A baixa presença dos estudantes no retorno das aulas presenciais, ao longo dos últimos dois meses, reflete o que a sociedade já havia manifestado na consulta pública aberta pela Secretaria de Estado de Educação (Sedu), gerida por Vitor de Angelo, para receber contribuições da população a respeito do Plano de Retorno às Aulas Presenciais na Rede Pública Estadual de Ensino.
“Seis mil contribuições foram enviadas e a maioria indica a absoluta falta de bom senso no que tange à volta do ensino presencial nessa altura do ano letivo, dada a falta de estrutura das escolas da rede estadual. O plano de retorno teve críticas em todos os aspectos: administrativos, psicossociais e pedagógicos. E quando as escolas abriram, o número de alunos foi muito aquém do esperado”, resume a doutora em Educação, professora da Universidade Federal do Espírito Santo (Ufes) e coordenadora do Laboratório de Gestão da Educação Básica do Espírito Santo (Lagebes/Ufes), Gilda Cardoso.
Todas as respostas da Sedu, conta a educadora, “vieram de forma evasiva ou negando as informações”. O que é lamentável, salienta. “Todas as perguntas feitas ali são do maior interesse público, respeitando a ideia republicana de controle e participação cidadã”, qualifica.

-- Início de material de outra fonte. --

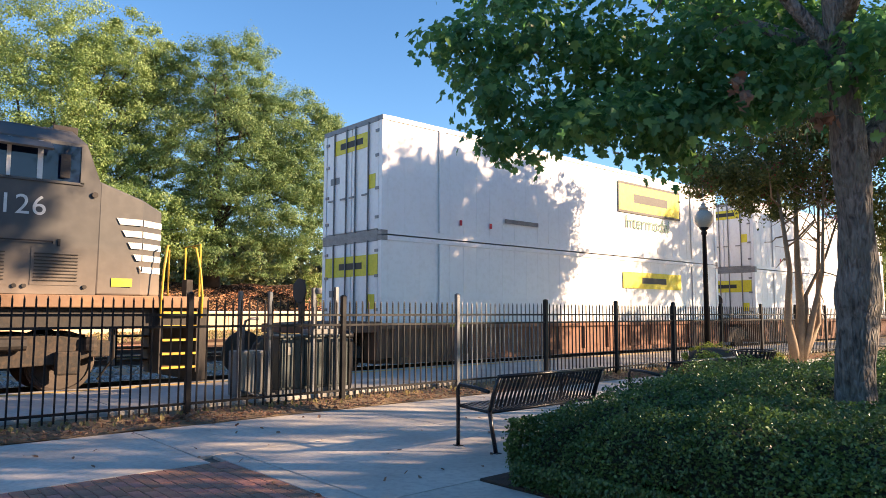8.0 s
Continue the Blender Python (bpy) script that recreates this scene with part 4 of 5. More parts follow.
T_WHITE = mat("off-white stripe paint", (0.74, 0.73, 0.69), (0.66, 0.64, 0.60), 1.5, 0.5, bump=0.03)
T_RED = mat("red emblem paint", (0.62, 0.03, 0.045), (0.52, 0.025, 0.04), 1.5, 0.45, bump=0.03)
T_SILL = mat("rusty red sill paint", (0.34, 0.09, 0.05), (0.40, 0.14, 0.07), 1.5, 0.6, bump=0.05, c3=(0.25, 0.13, 0.08))
T_SILLTAN = mat("dusty sill", (0.30, 0.17, 0.09), (0.2, 0.12, 0.075), 1.5, 0.7, bump=0.05)
T_FRAME = mat("grimy underframe", (0.018, 0.016, 0.015), (0.03, 0.025, 0.022), 1.5, 0.7, bump=0.2, fine=8, c3=(0.05, 0.038, 0.03))
T_TRUCK = mat("dusty cast truck frame", (0.020, 0.018, 0.016), (0.042, 0.032, 0.026), 2.0, 0.8, bump=0.3, c3=(0.10, 0.068, 0.046))
T_STEEL = mat("worn wheel steel", (0.09, 0.07, 0.06), (0.06, 0.05, 0.042), 3, 0.6, 0.4, bump=0.05)
T_GRILLE = mat("dark radiator grille", (0.03, 0.027, 0.025), (0.05, 0.042, 0.036), 4, 0.6, bump=0.1)
T_YEL = mat("yellow handrail paint", (0.62, 0.40, 0.03), (0.52, 0.34, 0.05), 3, 0.5, bump=0.03)
T_GLASS = clear("tinted cab glass", (0.008, 0.016, 0.04), 0.04)
T_NUMBER = glow("lit number", (1.0, 0.80, 0.58), 0.25)
T_LAMP = glow("headlight", (1.0, 0.66, 0.36), 1.6)
C_WHITE = mat("white container paint", (0.84, 0.84, 0.84), (0.79, 0.79, 0.80), 0.7, 0.45, bump=0.03, fine=14, c3=(0.72, 0.71, 0.69))
C_YELLOW = mat("yellow panel paint", (0.78, 0.66, 0.03), (0.72, 0.60, 0.03), 1.5, 0.5, bump=0.02)
C_BLACK = mat("black marking", (0.02, 0.02, 0.022), (0.03, 0.03, 0.03), 2, 0.6, bump=0.0)
C_GREEN = mat("green lettering", (0.03, 0.14, 0.08), (0.03, 0.12, 0.07), 2, 0.5, bump=0.0)
C_STEEL = mat("grey door bars", (0.22, 0.22, 0.23), (0.16, 0.16, 0.17), 4, 0.5, 0.4, bump=0.03)
C_WELL = mat("rust brown well car paint", (0.20, 0.085, 0.05), (0.14, 0.065, 0.042), 1.2, 0.75, bump=0.15, c3=(0.28, 0.15, 0.08))

WHEELS = []


def wheelset(parent, x, r, name="wheelset"):
    o = link(name, wheel_mesh(r), T_STEEL, parent, m=pose(x, 0, r))
    WHEELS.append((o, x, r))


WHEEL_CACHE = {}


def wheel_mesh(r):
    if r not in WHEEL_CACHE:
        b = B()
        for s in (-1, 1):
            prof = [(r + 0.03, 0.68), (r + 0.03, 0.71), (r, 0.72), (r - 0.005, 0.80), (r - 0.06, 0.805), (r - 0.07, 0.775), (0.17, 0.765), (0.15, 0.80), (0.05, 0.81)]
            c = B().lathe(prof, 24)
            b.add([(x, s * z, y) for x, y, z in c.v], c.f)
        c = B().lathe([(0.085, -0.7), (0.085, 0.7)], 12)
        b.add([(x, z, y) for x, y, z in c.v], c.f)
        WHEEL_CACHE[r] = b.mesh("wheelset")
    return WHEEL_CACHE[r]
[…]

Para a coordenadora do Lagebes, o quadro é lamentável e até assustador. “Falta transparência. Está tudo sob um manto de escuridão e interesses que a gente desconhece. A gente não consegue entender porque o governo estadual resolveu retomar as aulas nas atuais circunstâncias. Me causa estranheza, vergonha, porque nem republicano é”, critica.
Das pseudo-respostas, aponta, fica claro que não houve investimentos em obras de infraestrutura necessárias para garantir o bem-estar da comunidade escolar, como reformas e compra de equipamentos de proteção individual de qualidade, capacitações e estratégias de ensino e aprendizagem.

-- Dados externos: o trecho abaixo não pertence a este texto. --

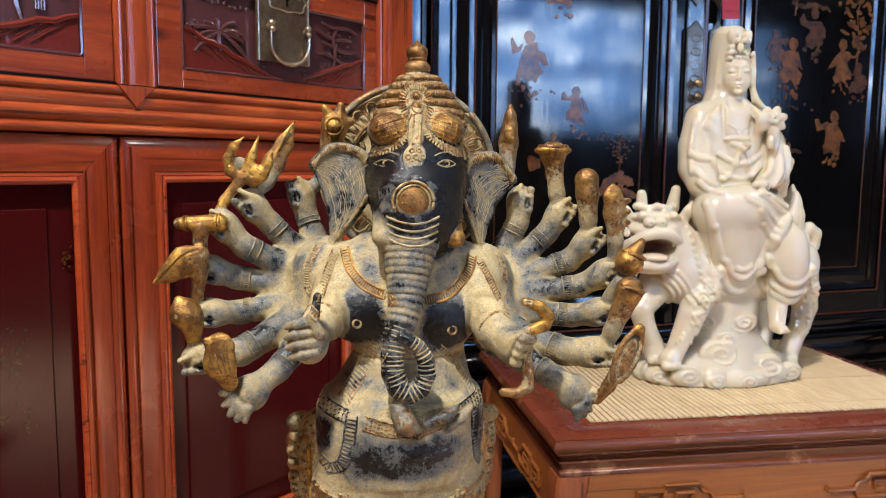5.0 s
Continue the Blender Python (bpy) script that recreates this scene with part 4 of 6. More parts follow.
# trunk of the body: skirted legs, hips, belly, waist, chest
el.loft([(0.396, 0.018, 0.748, 0.042, 0.034), (0.43, 0.018, 0.747, 0.047, 0.037), (0.477, 0.019, 0.746, 0.055, 0.041), (0.515, 0.020, 0.745, 0.060, 0.041), (0.545, 0.0205, 0.745, 0.060, 0.038), (0.556, 0.021, 0.746, 0.055, 0.034)], 0.003, (0.53, 0.56))
el.loft([(0.535, 0.021, 0.745, 0.050, 0.036), (0.553, 0.021, 0.744, 0.055, 0.042), (0.575, 0.021, 0.743, 0.057, 0.044), (0.598, 0.021, 0.744, 0.056, 0.043), (0.606, 0.022, 0.746, 0.052, 0.040)], 0.006, (0, 0.45))
el.loft([(0.590, 0.022, 0.748, 0.052, 0.040), (0.604, 0.022, 0.748, 0.052, 0.041), (0.616, 0.024, 0.750, 0.045, 0.037), (0.632, 0.028, 0.754, 0.038, 0.032), (0.648, 0.026, 0.754, 0.040, 0.034), (0.664, 0.024, 0.752, 0.047, 0.035), (0.684, 0.024, 0.755, 0.049, 0.031), (0.702, 0.027, 0.760, 0.043, 0.026), (0.712, 0.030, 0.764, 0.034, 0.022)], 0.007, DUST)
el.egg((-0.006, 0.742, 0.662), (0.024, 0.0215, 0.022), 0.006, MIX)
el.egg((0.049, 0.739, 0.657), (0.023, 0.0215, 0.022), 0.006, MIX)
for x, z in ((-0.009, 0.657), (0.052, 0.652)):
    y = el.front(x, z)
    el.ring((x, y, z), (0, -1, 0.1), 0.0026, 0.0008, 0.0006, (0.1, 0.0))
# shoulder masses
for hub in (((-0.028, 0.772, 0.680), (0.025, 0.020, 0.029)), ((0.079, 0.765, 0.676), (0.024, 0.020, 0.028)), ((-0.036, 0.768, 0.660), (0.018, 0.015, 0.019)), ((0.086, 0.757, 0.655), (0.018, 0.016, 0.019))):
    el.egg(hub[0], hub[1], 0.008, (0, 0.66))

# head
el.egg((0.033, 0.760, 0.748), (0.0345, 0.042, 0.044), 0.005, BARE)
el.egg((0.032, 0.742, 0.725), (0.029, 0.030, 0.030), 0.007, BARE)
el.egg((0.0325, 0.754, 0.780), (0.033, 0.021, 0.016), 0.006, (0.1, 0.7))
for x, s in ((0.0145, -1), (0.0475, 1)):
    el.egg((x, 0.7420, 0.7800), (0.0146, 0.0145, 0.0114), 0.0018, (0.67, 0.25), turn=(0, s * -20, s * 14))
    for grow, r_, tg, bead in ((0.95, 0.0014, (0.30, 0.2), 0.35), (1.06, 0.0011, (0.15, 0.1), 0.0)):
        rim = []
        for i in range(15):
            w = math.pi * (1.02 + 0.96 * i / 14)
            a_, b_ = 0.0154 * grow * math.cos(w), 0.0124 * grow * math.sin(w)
            rim.append((x + a_ * 0.94 - s * b_ * 0.30, 0.7800 + b_ * 0.94 + s * a_ * 0.30 * -1))
        el.drape(rim, r_, 0.0008, tg, 0.1, 3, bead=bead)
    # the ribbed collar under each dome
    for i in range(34):
        w = math.pi * (0.94 + 1.12 * i / 33)
        q = []
        for grow in (0.98, 1.14, 1.30):
            a_, b_ = 0.0154 * grow * math.cos(w), 0.0124 * grow * math.sin(w)
            q.append((x + a_ * 0.94 - s * b_ * 0.30, 0.7795 + b_ * 0.94 - s * a_ * 0.30))
        el.drape(q, 0.00085, 0.0005, (0.12, 0.05), 0.1, 3)
    # cross-hatching on the domes
    for i in range(-4, 5):
        c_ = i * 0.0036
        half = math.sqrt(max(0.0, 1 - (c_ / 0.0150) ** 2)) * 0.0098
        el.drape([(x + c_ - 0.002, 0.7800 - half - s * c_ * 0.34), (x + c_ + 0.002, 0.7800 + half - s * c_ * 0.34)], 0.00045, 0.0005, (0.9, 0.0), 0.1, 3)
        zz = i * 0.0027
        half = math.sqrt(max(0.0, 1 - (zz / 0.0114) ** 2)) * 0.0135
        el.drape([(x - half, 0.7800 + zz + s * half * 0.34), (x + half, 0.7800 + zz - s * half * 0.34)], 0.00045, 0.0005, (0.9, 0.0), 0.1, 3)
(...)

“Há várias escolas com professores adoecidos, exaustos, por uma dupla jornada de trabalho desnecessária. Não há nenhuma lógica nesse plano de retorno. A gente fica com a sensação de que todos nós, como sociedade, perdemos com esse retorno, essa decisão unilateral, sem diálogo, contrariando a consulta pública, colocando em risco a vida dos professores”, repudia. “E não garantindo sequer a alimentação”, ressalta, tocando no aspecto que poderia ser uma justificativa mais plausível para legitimar a decisão do retorno.
“Todas as crianças, adolescentes e jovens matriculados nas escolas públicas, deveriam receber uma alimentação digna, saudável e balanceada, mas isso não está acontecendo. Os estudantes estão recebendo cestas básicas a partir do CadÚnico”, informa.
“Chegou a circular via e-mail aos dirigentes escolares, uma orientação para que, nas escolas que estejam com uma frequência abaixo de dez alunos, seja feita distribuição de alimentos pelos próprios professores, alimentos preparados, o ‘suco e bolacha'”, relatou Gilda.
A educadora é enfática: “não basta se dizer, parecer democrático e dialógico. O governo precisa efetivamente ser democrático e dialógico”, provoca. A postura do governo de Renato Casagrande (PSB), contextualiza, remete tristemente à gestão anterior, com o agravante da hipocrisia.
“Paulo Hartung assumia que não ia ouvir. Mas agora é hipócrita, porque tem um discurso de gestão democrática, de colocar o Fórum Estadual de Educação e os conselhos de escola pra funcionar, de ter um lugar de escuta, mas as decisões são tomadas fora desses espaços”, expõe.
A democracia e o diálogo, metaforiza, são apenas um verniz no velho autoritarismo que insiste em predominar na gestão da Educação do Espírito Santo, governo após governo. “Um verniz, apenas um verniz”, lamenta.